You can see the current state of play for yourself by querying the statistics collector:

SELECT
  schemaname,
  relname,
  n_live_tup,
  n_dead_tup,
  n_dead_tup > av_threshold + (av_scale_factor * n_live_tup) AS needs_vacuum
FROM
  pg_stat_all_tables
CROSS JOIN
  (SELECT current_setting('autovacuum_vacuum_threshold')::int AS av_threshold,
          current_setting('autovacuum_vacuum_scale_factor')::numeric AS av_scale_factor) AS defaults
ORDER BY n_dead_tup DESC;

Monitoring: Is Your Janitor Actually Working?

Hope is not a strategy. You need to monitor this. The pg_stat_all_tables view (and its cousins pg_stat_user_tables and pg_stat_sys_tables) is your best friend here. The key columns are:

  • n_live_tup: Estimated number of live rows.
  • n_dead_tup: Estimated number of dead rows. This is the most direct “how messy is it?” metric.
  • last_vacuum / last_autovacuum: When the manual or automatic vacuum last ran.
  • vacuum_count / autovacuum_count: How many times each has run.

If you see n_dead_tup climbing relentlessly on an active table and last_autovacuum is stuck in the past, your janitor is either asleep, too slow, or configured wrong.

Another fantastic tool is pg_stat_progress_vacuum. Pop this in another session while a vacuum is running to see exactly what it’s doing, what phase it’s in (like scanning the heap, vacuuming indexes, truncating the end of the table), and how many dead tuples it’s actually reaped.

SELECT
  relid::regclass AS table,
  phase,
  heap_blks_total,
  heap_blks_scanned,
  max_dead_tuples,
  num_dead_tuples
FROM pg_stat_progress_vacuum;

Tuning: Giving Your Janitor a Better Schedule

The defaults are, frankly, terrible for any sizable production system. You will need to override them. Don’t change the global postgresql.conf settings for autovacuum_vacuum_scale_factor; that’s a sledgehammer. Use storage parameters to tune individual tables. This is the way.
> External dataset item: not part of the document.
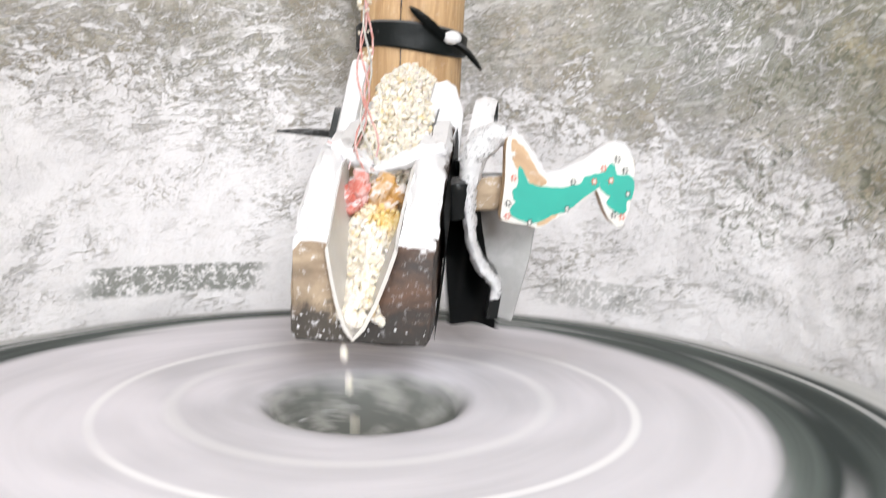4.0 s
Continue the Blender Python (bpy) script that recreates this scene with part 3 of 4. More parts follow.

The most common fix for large tables is to drastically reduce the scale factor and increase the threshold. This tells autovacuum: “Don’t wait for 20% of the table to be dead. Just clean up every 50,000 tuples or so.”

-- For a large, heavily-updated events table
ALTER TABLE public.event_log SET (
  autovacuum_vacuum_scale_factor = 0.01, -- 1% of live tuples
  autovacuum_vacuum_threshold = 50000
);

-- For a small, slowly-updated config table, make it less aggressive
ALTER TABLE public.config SET (
  autovacuum_vacuum_scale_factor = 0.05,
  autovacuum_vacuum_threshold = 1000
);

Other knobs you might twist:

  • autovacuum_vacuum_cost_limit: How much I/O impact autovacuum is allowed to have per round. The default is often too low, causing it to sleep too long and never finish on busy systems. Crank this up.
  • autovacuum_naptime: How long autovacuum sleeps between checks. Lowering this on very high-write systems can help it catch problems faster.

The best practice is to be proactive. Identify your large, high-transaction tables and set their storage parameters before they become a problem. Monitor n_dead_tup and make sure the last_autovacuum is recent. Autovacuum is brilliant, but it works for you, not the other way around. You still have to be its manager.